PSYCHOTHERAPY BEYOND THE FRINGE, continued
Panic — An Error Disorder
Introduction — Titanic Panic
Lots of people experience panic. It comes about as a result of an intense self-protective preoccupation with how the body feels when a strong autonomic nervous system response is occurring. Panic can be produced in three main ways. (1) It can come about as a result of escalating terror of ambiguity, leading to over-generalization, leading to increased ambiguity, leading to increased fear – as a spiralling growth of fear. This reaction, called the ‘catastrophic’ response, occurs in some people, who may also learn how to avoid it by ‘muting’ their reactions by a kind of inattention to the world around them. These events occur in some people who receive a diagnosis of schizophrenia. (2) It comes about most commonly as a result of a, partly habitual, error in the way normal bodily responses occur. Queeny’s case will be used to illustrate this kind of reaction. (3) It can come about as a result of a kind of accidental learning. One of Felicity’s own experiences will be used to illustrate this phenomenon.
A Miss Takes Mistakes
Queeny was a quiet, introspective lady in her early twenties. She was slim and attractive, and she was pleasantly conscious of her trim appearance. She was referred to Felicity, by a psychiatrist she had consulted, for treatment of a resistant panic disorder from which she had suffered for years.
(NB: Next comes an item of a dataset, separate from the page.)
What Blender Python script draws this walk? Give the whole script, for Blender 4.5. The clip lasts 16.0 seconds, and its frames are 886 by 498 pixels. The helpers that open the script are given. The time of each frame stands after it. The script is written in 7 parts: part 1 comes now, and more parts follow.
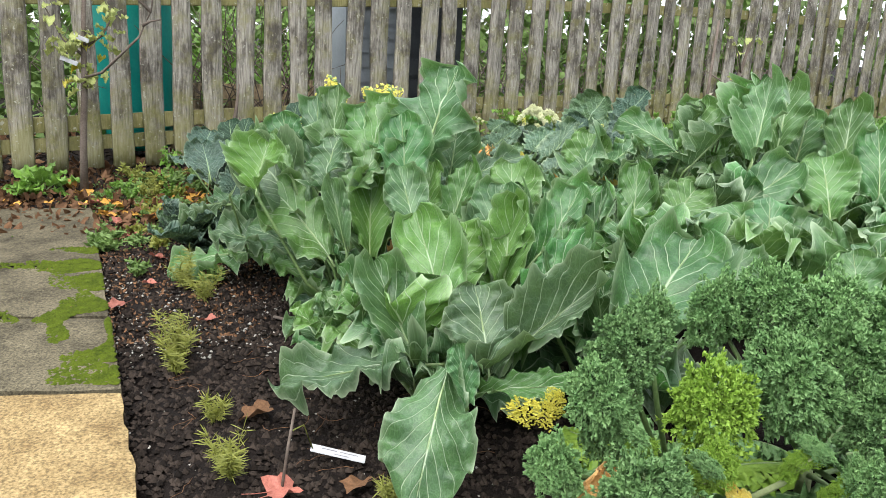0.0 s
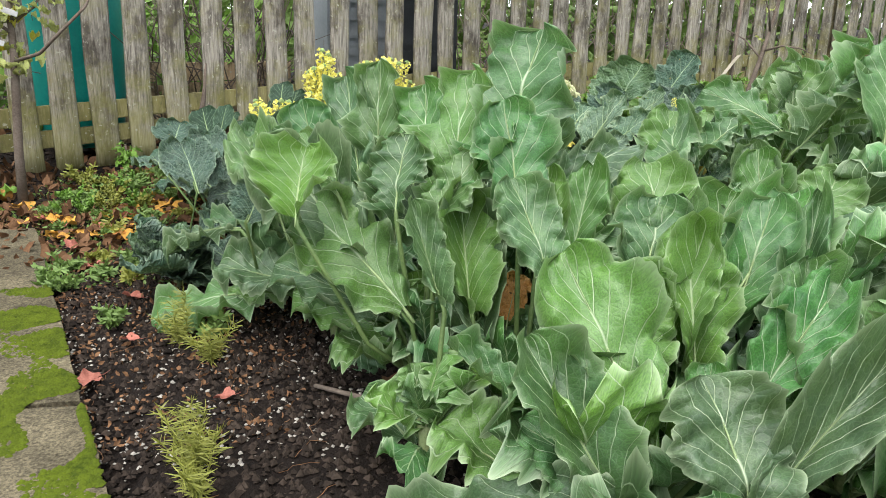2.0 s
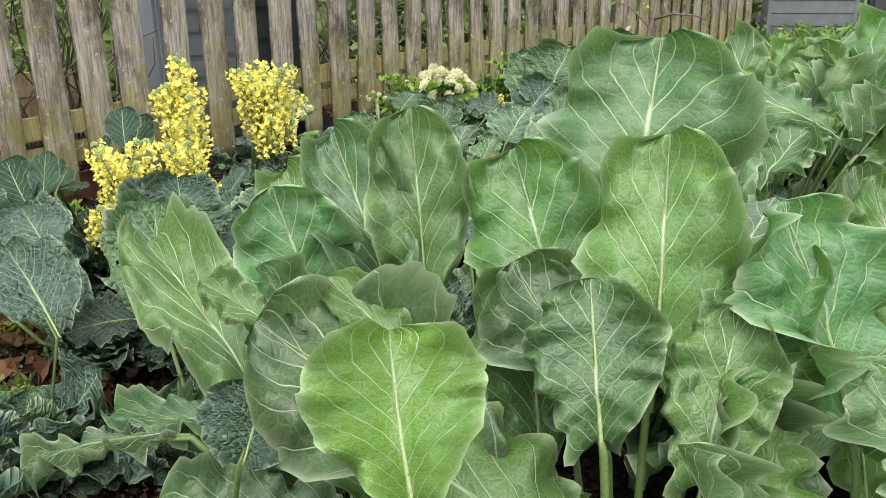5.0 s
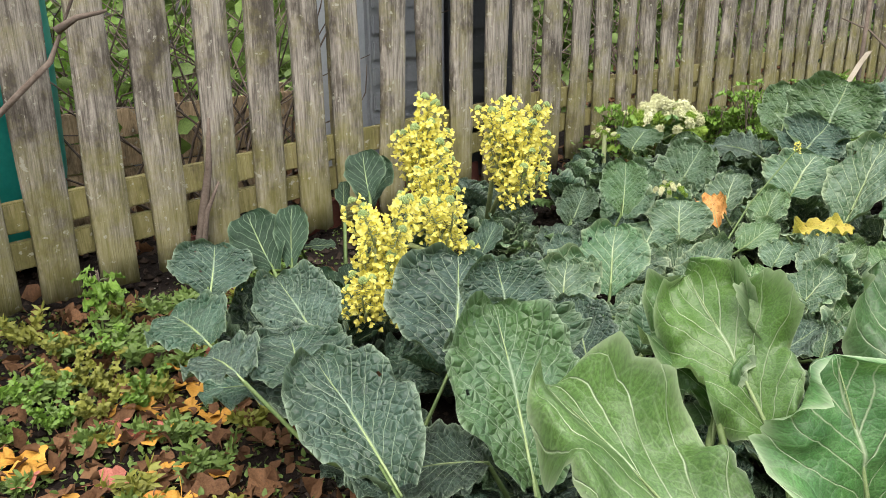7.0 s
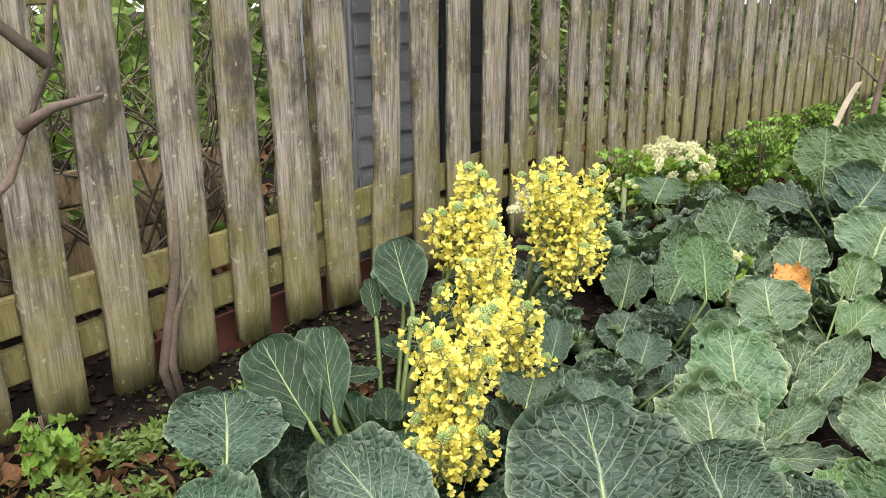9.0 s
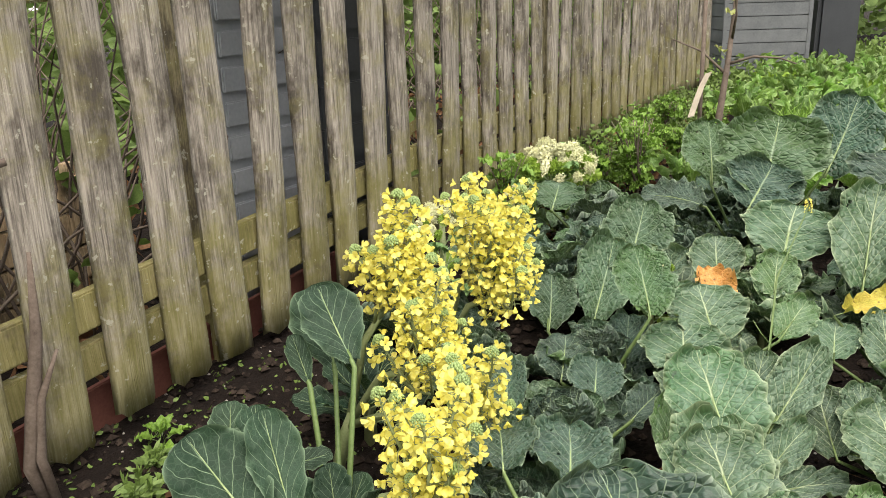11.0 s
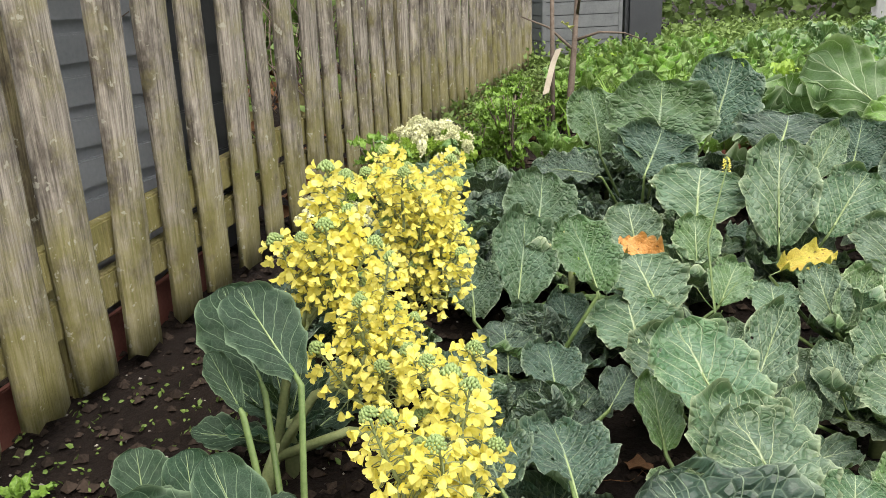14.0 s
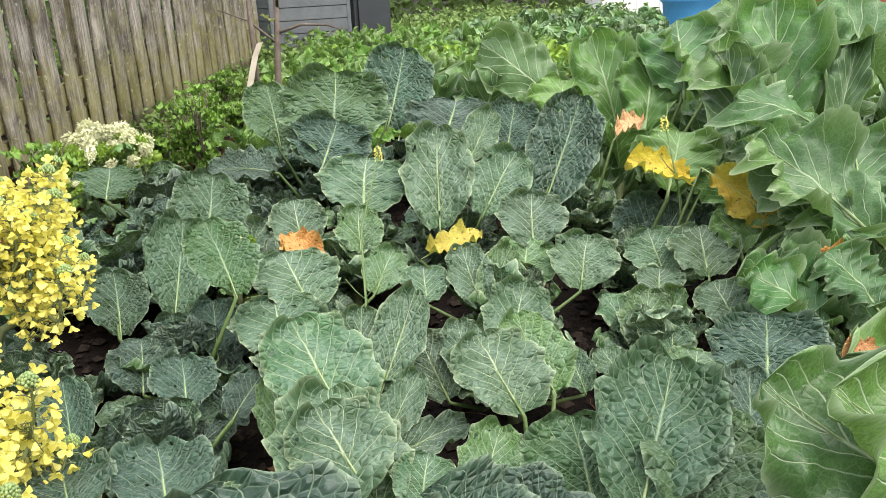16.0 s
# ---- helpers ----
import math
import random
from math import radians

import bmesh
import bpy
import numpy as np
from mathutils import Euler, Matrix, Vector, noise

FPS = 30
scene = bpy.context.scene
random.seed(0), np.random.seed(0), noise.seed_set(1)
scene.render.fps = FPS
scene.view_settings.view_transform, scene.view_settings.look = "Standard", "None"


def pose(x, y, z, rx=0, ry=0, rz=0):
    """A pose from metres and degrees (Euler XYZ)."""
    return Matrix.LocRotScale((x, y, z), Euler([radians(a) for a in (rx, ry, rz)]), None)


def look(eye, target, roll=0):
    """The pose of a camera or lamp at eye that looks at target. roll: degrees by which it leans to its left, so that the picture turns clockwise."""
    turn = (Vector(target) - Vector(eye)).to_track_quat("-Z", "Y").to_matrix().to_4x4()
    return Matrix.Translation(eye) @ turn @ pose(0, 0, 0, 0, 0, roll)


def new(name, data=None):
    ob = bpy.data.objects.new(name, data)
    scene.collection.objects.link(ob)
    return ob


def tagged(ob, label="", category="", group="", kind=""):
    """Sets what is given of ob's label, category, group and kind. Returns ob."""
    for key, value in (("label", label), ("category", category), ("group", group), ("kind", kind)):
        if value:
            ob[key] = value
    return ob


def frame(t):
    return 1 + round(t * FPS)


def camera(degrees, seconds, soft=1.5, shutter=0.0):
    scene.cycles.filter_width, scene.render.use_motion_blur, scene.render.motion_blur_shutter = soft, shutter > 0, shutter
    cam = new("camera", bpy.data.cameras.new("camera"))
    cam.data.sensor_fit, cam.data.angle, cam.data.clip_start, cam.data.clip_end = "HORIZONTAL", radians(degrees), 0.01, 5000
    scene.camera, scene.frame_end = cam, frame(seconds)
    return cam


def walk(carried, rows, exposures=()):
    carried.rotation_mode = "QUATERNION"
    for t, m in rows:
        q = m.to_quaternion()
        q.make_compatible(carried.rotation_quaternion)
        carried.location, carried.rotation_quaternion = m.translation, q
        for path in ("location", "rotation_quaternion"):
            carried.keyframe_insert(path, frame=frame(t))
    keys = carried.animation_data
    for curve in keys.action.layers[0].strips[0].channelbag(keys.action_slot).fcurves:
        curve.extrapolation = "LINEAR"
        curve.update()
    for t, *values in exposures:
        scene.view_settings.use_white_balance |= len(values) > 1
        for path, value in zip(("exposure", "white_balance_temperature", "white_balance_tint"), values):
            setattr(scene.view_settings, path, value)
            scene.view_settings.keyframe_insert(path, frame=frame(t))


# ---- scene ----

Queeny was experiencing panic attacks in spades. She had been experiencing bouts of panic almost daily, and sometimes several times a day, for about six years. Half facetiously, Felicity suggested she must be pretty good at doing them by that time, and he wondered if she could do one for him now. She did. There actually was a purpose for putting her through the experience. Most often, if a person can bring on symptoms voluntarily, he/she knows how they are produced and can stop producing them. Also, Felicity considered it important to have a first hand view of what she was doing so that he would be able to focus on the specific sequence involved – even although the procedure used is more or less the same regardless of the succession of events.
But Queeny could not reverse what she was doing and could not stop or prevent a panic attack. Their reported frequency and regularity, coupled with the fact that they occurred anywhere at any time of the day, meant there had to be something occurring beyond the usual triggers. The psychological tests Felicity administered were not helpful. But he zeroed in quickly on the issue during his inquiry.
The regularity of the occurrences was due to an error she had made about bowel movements. Felicity was reminded in this of Deryk whose story was gossiped about earlier. She had the idea that it was very important for health to keep her bowels evacuated. Consequently, she had developed the habit of having a bowel movement prior to every meal and before she went to bed at night. Had her bowel movements occurred after each meal, Felicity would have explored the possibility of food allergies or sensitivities, such as an allergy to a grain or a sensitivity to lactic acid. But having a bowel movement before meals was most likely to be habitual – as she, in fact, confirmed.
Felicity explained the problem of too frequent bowel movements to Queeny just as he had eventually done with Deryk. He asked her to alter her bowel movement pattern to reduce her frequency by one bowel movement a day, maintaining each new reduced frequency for two weeks, until she was down to once per day. She had some difficulty adjusting to her new schedules, but she claimed to be doing so as the weeks rolled by. She also seemed to understand the reason for doing so, as though she knew that part of the panic-induction procedure involved tightening the rectal sphincter.